Opening ceremonies have never looked so…bad

When Ralph Lauren unveiled their Olympic uniforms for Team USA’s debut at the Opening Ceremony of the Sochi Olympics, it briefly made me forget that Canada’s uniforms were more reminiscent of a Petro Canada uniform than Olympic athletic attire. Social media blew up with contrasting opinions on the divisive uniforms, but in all the online scuffles, I found opportunity. I present to you the 10 worst uniforms in Olympic history. I’d suggest you take out your phone or laptop and follow along with the list; some of these bad boys are downright appalling.
10. USA – Sochi 2014 – the “Ugly Christmas Sweater”
If you had a grandma who loved to quilt, was slowly going senile, and was a gun-totting, God-fearing, thoroughbred American badass, this is what she’d make you as a Christmas present. Modest is not a word in the ‘Murican dictionary.
9. USA/Russia tandem – Lake Placid 1980 – “Cold War”
Okay, who the **** wrote this script? This tandem made the list for two reasons: First and foremost, the uniforms were horrendous. The USA had on white cowboy hats and suede brown jackets; they looked like Toy Story’s Woody, but retrofitted for the Arctic. Russia had on mink coats and hats and looked like miniature Chewbaccas. Secondly, event organizers stuck Yugoslavia, of all countries, right smack-dab between the Cold War rivals. For those not up to snuff on their Cold War history, Yugoslavia was decimated by war and broke into six countries in the 1980s part in parcel to the Communism versus Capitalism debate happening in the region at the time. Uniforms alone, this tandem might have not made the list, but politics and poor event planning earned them the ninth spot.
8. Hungary – Beijing 2008 – “Flower Power”

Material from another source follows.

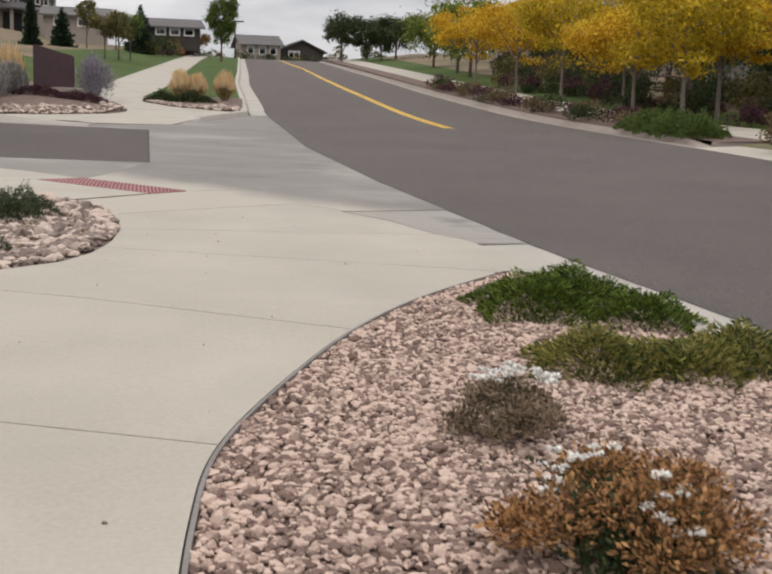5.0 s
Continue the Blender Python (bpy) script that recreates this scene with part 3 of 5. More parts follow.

The Hungarian men, with their thick moustaches and barreled chests, proudly sported crisp white suits, light pink oxfords, and a red tie; they looked classy. The women however, were in white dresses and coats that were littered with red flower designs. It honestly looked like they were bleeding out and belonged on the front cover of a Dexter DVD.
7. Russia – London 2012 – “Tribal”
Remember when it was cool for people to tattoo tribal symbols from distant Samoan and Maori cultures on their body? Neither do I. But Russia does. They took the tribal design, painted it red, and called it a day.
6. New Zealand – Beijing 2008 – “The Dude”
Doing their best to imitate Jeff Bridges’ “The Dude” from the Big Lebowski, the Kiwi’s came out in the finest of bowling-inspired attires. Sorry, mates, those uni’s are a gutter ball.
5. Australia – Squaw Valley 1960 – “Cool Runnings”
Feel the rhythm, feel the rhyme, let’s lace up, it’s Aussie ice hockey time! I really wanted to be impressed with the Aussies, I did, but their one and only hockey team lost 18-1 and 15-1 to the Czechs and Americans. Their yellow on green and black attire screamed Jamaican bobsled team, though in all fairness, 1960 was long before we’d become familiar with Cool Runnings.
4. USA – London 2012 – the “Western”
If you switched out the red, white, and blue, and replaced it with purple and white, you’d have every stereotype of Western you’d ever heard in high school. America’s athletes looked more like store mannequins than athletes.
3. Australia – Barcelona 1992 – the “Steve Irwin”
Sometimes it is cliché in a good way to play off cultural stereotypes, but when you look like an American tourist in a Hawaiian shirt on a safari in the heart of African wilderness, you look… well… outrageous.
2. Spain – Beijing 2008 – “Ketchup & Mustard”
Do you remember being in gym class in grade school and the teacher made half the class pick a yellow pinnie and the other half pick red? That’s what Spain did in an exaggerated fashion (literally) in Beijing. As they paraded down the track and into the stadium, it looked like mustard and ketchup blanketing a concrete hotdog.
1. Japan – Sydney 2000 – “Captain Rainbow”
This list is full of “WTF?” outfits, but this one might take the cake. Athletes donned capes fashioned with the stripes of the rainbow, or perhaps, the colours of the colour-wheel – I don’t know. They are horrendous and, if there were no flag-bearer and no explanation for why these people were congregating en masse in rainbow capes, you’d think it was a scene from the Toronto Pride Parade.
Honourable mentions: Japan’s “flower orgy” (Athens, 2004), Italy’s “stewardesses” (Barcelona, 1992), Estonia’s “Marty McFly” (London, 2012).